Best practice: Partition by the dimension you filter on most often (usually date).

Clustering

Group related data together:

Columnar databases (Snowflake, BigQuery) automatically cluster, but you can improve:

Snowflake:

  • Cluster by dimensions used in WHERE clauses
  • Limit to 4-5 columns

BigQuery:

  • Partition by date
  • Cluster by up to 4 dimensions

Indexing

Traditional warehouses (Redshift, Postgres):

  • Index foreign keys in fact tables
  • Index dimension natural keys
  • Consider bitmap indexes for low-cardinality columns

Modern warehouses (Snowflake, BigQuery):

  • Automatic indexing
  • Focus on partitioning and clustering

Materialized Views

Pre-aggregate common queries:

Use for:

  • Frequently accessed aggregations
  • Complex calculations
  • Cross-table joins

Trade-offs:

  • Faster queries
  • Storage cost
  • Maintenance overhead (refresh schedules)

Best practice: Materialize aggregations by day, week, month for common time periods.

Design Patterns

Conformed Dimensions

Use the same dimension tables across fact tables:

Example:

  • Same Date dimension for Sales and Inventory facts
  • Same Customer dimension for Orders and Support facts

Benefits:

  • Consistent reporting
  • Easier cross-functional analysis
  • Reduced maintenance

Factless Fact Tables

Track events without measures:

Use cases:

  • Student attendance (student, date, class)
  • Event tracking (user, event_type, timestamp)
  • Status changes (entity, status, timestamp)

Implementation: Fact table with only dimension keys, no measures.

Aggregate Fact Tables

Pre-summarize detailed facts:

Example:

  • Daily sales (from transaction-level facts)
  • Monthly customer metrics (from daily facts)

Benefits:

  • Faster queries for common aggregations
  • Lower compute costs

Trade-off:

  • Storage overhead
  • Need to refresh aggregations

Common Mistakes

Over-Normalization

Normalizing too much hurts performance.

Solution: Denormalize dimensions for query performance. Storage is cheap, query time is expensive.

Too Much Granularity

Storing more detail than you'll ever use.

Solution: Start with business requirements. Add detail only if needed.

Ignoring Query Patterns

Designing without understanding how data will be queried.

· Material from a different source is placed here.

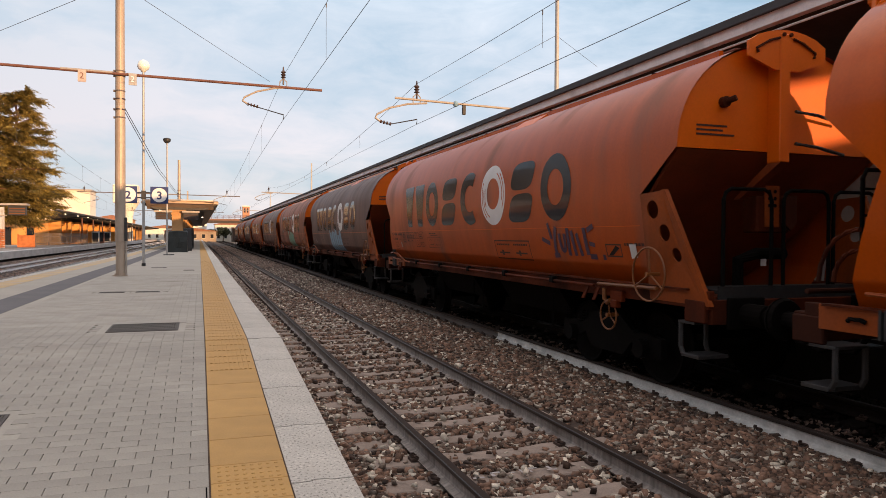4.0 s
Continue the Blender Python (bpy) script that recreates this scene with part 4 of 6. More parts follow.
PIECE = (
    [(-2.46, 1.98), (-2.12, 2.17), (-1.76, 2.29), (-1.33, 2.30), (-1.15, 2.19), (-1.02, 2.08), (-0.86, 2.22), (-0.61, 2.28), (-0.30, 2.21), (-0.15, 2.07), (-0.08, 1.90), (-0.29, 1.94), (-0.50, 2.01), (-0.73, 1.97),
     (-0.81, 1.85), (-0.71, 1.66), (-0.60, 1.50), (-0.58, 1.34), (-1.23, 1.33), (-1.60, 1.40), (-1.67, 1.55), (-1.63, 1.74), (-1.45, 1.97), (-1.65, 2.06), (-1.94, 1.99), (-1.94, 1.85), (-2.16, 1.94)],
    [(-0.12, 2.16), (0.06, 2.29), (0.24, 2.22), (0.31, 1.97), (0.38, 1.76), (0.52, 1.77), (0.82, 1.84), (1.09, 1.96), (1.16, 1.83), (1.19, 1.65), (1.28, 1.44), (1.1, 1.34), (0.67, 1.33), (0.0, 1.35), (-0.18, 1.53), (-0.12, 1.84)],
    [(0.85, 2.08), (0.88, 2.28), (1.12, 2.42), (1.44, 2.46), (1.66, 2.37), (1.75, 2.28), (1.55, 2.33), (1.40, 2.29), (1.31, 2.20), (1.47, 2.14), (1.71, 2.18), (1.99, 2.19), (2.18, 2.11), (2.23, 1.95), (2.23, 1.73), (2.32, 1.59), (2.41, 1.61),
     (2.51, 1.80), (2.56, 1.67), (2.53, 1.49), (2.40, 1.34), (1.90, 1.34), (1.57, 1.42), (1.33, 1.53), (1.33, 1.71), (1.47, 1.88), (1.67, 1.94), (1.50, 2.01), (1.19, 1.98)],
    [(2.56, 1.97), (2.54, 2.21), (2.67, 2.36), (2.89, 2.46), (3.18, 2.48), (3.36, 2.44), (3.24, 2.43), (3.09, 2.36), (3.01, 2.26), (3.03, 2.19), (3.28, 2.19), (3.65, 2.16), (3.49, 2.05), (3.42, 1.94), (3.15, 1.94), (3.08, 1.80), (3.19, 1.75),
     (3.43, 1.75), (3.39, 1.64), (3.44, 1.54), (3.44, 1.34), (3.08, 1.34), (2.95, 1.55), (2.84, 1.73), (2.76, 1.84)],
    [(3.62, 1.94), (3.60, 2.08), (3.72, 2.22), (3.94, 2.35), (4.16, 2.41), (4.30, 2.35), (4.20, 2.27), (4.12, 2.19), (4.14, 2.08), (4.26, 2.05), (4.42, 2.09), (4.52, 2.20), (4.56, 2.26), (4.40, 2.27), (4.78, 2.47), (5.01, 2.61), (5.02, 2.33),
     (4.96, 2.04), (4.77, 2.04), (4.62, 1.86), (4.40, 1.83), (4.36, 1.74), (4.47, 1.66), (4.50, 1.52), (4.39, 1.47), (4.38, 1.34), (4.02, 1.34), (3.99, 1.57), (3.92, 1.84), (3.75, 1.86)],
)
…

Solution: Review common queries. Design schema to speed up those queries.

Poor Partitioning

Partitioning by wrong columns or too many partitions.

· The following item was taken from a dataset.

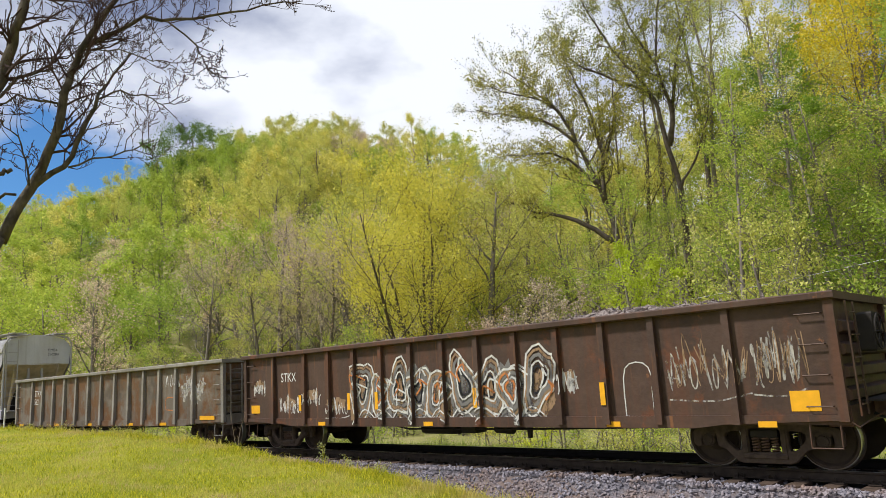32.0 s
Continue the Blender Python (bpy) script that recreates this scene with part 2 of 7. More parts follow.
GRASS = Mat("lawn_grass_soil", 0.9)
_g = GRASS.mix(GRASS.ramp(GRASS.noise(0.35, 5), 0.35, 0.65), (0.27, 0.29, 0.022), (0.43, 0.40, 0.055))
_g = GRASS.mix(GRASS.ramp(GRASS.noise(2.0, 8), 0.55, 0.78), _g, (0.48, 0.40, 0.12))
_g = GRASS.mix(GRASS.times(GRASS.ramp(GRASS.noise(40, 3), 0.4, 0.7), 0.6), _g, (0.12, 0.17, 0.015))
GRASS.b.inputs["Specular IOR Level"].default_value = 0.05
GRASS.color(_g).bump(GRASS.noise(60, 4), 0.8, 0.05)
FLOOR = Mat("forest_floor_litter", 0.95)
_g = FLOOR.mix(FLOOR.ramp(FLOOR.noise(0.4, 6), 0.35, 0.65), (0.19, 0.21, 0.05), (0.34, 0.31, 0.12))
_g = FLOOR.mix(FLOOR.ramp(FLOOR.noise(3.0, 8), 0.52, 0.7), _g, (0.34, 0.27, 0.165))
FLOOR.color(_g).bump(FLOOR.noise(12, 6), 1.0, 0.1)

xs = sorted(set([-900, -600, -420, -320, -260] + list(np.arange(-220, -60, 4.0)) + list(np.arange(-60, 12, 0.8)) + list(np.arange(12, 100, 4.0)) + [140, 200, 300, 450, 700, 900]))
ys = sorted(set([-900, -600, -420, -320, -240] + list(np.arange(-180, -28, 6.0)) + list(np.arange(-28, 12, 0.45)) + list(np.arange(12, 150, 3.5)) + [160, 200, 260, 350, 500, 700, 900]))
gv = [(x, y, ground_z(x, y)) for y in ys for x in xs]
nx = len(xs)
gf = [(j * nx + i, j * nx + i + 1, (j + 1) * nx + i + 1, (j + 1) * nx + i) for j in range(len(ys) - 1) for i in range(nx - 1)]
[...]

Solution: Partition by most common filter (usually date). Limit partition count (aim for <1000 partitions).

No Documentation

Schema becomes incomprehensible over time.

Solution: Document business logic, transformations, and data lineage.

Evolution and Maintenance

Adding New Dimensions

Process:

  1. Create new dimension table
  2. Add foreign key to fact table
  3. Populate dimension with historical data
  4. Update ETL to populate going forward

Handling Schema Changes

New measures:

  • Add columns to fact table
  • Backfill if needed
  • Update queries gradually

New dimensions:

  • Create dimension table
  • Add to fact table
  • Populate and maintain

Data Quality

Enforce at load time:

  • Foreign key constraints (where supported)
  • Not null constraints for required fields
  • Data type validation

Monitor continuously:

  • Referential integrity checks
  • Completeness checks
  • Distribution monitoring

Tools and Best Practices

dbt for Modeling

Use dbt to define models as code:

Benefits:

  • Version control
  • Testing
  • Documentation
  • Reusability

Pattern:

  • Staging models: Clean source data
  • Intermediate models: Transformations
  • Mart models: Business-ready datasets

Documentation

Document everything:

  • Business definitions
  • Data sources
  • Transformations
  • Known issues
  • Usage examples

Conclusion

Good warehouse design balances performance, flexibility, and maintainability. Start with star schema, partition wisely, and improve based on actual query patterns. Remember: perfect is the enemy of good. Design for your current needs, but plan for evolution.

The best warehouse design is one that:

  • Answers business questions quickly
  • Adapts to changing requirements
  • Is understandable by your team
  • Can scale with your data

Focus on these principles, and you'll build warehouses that serve your organization well for years to come.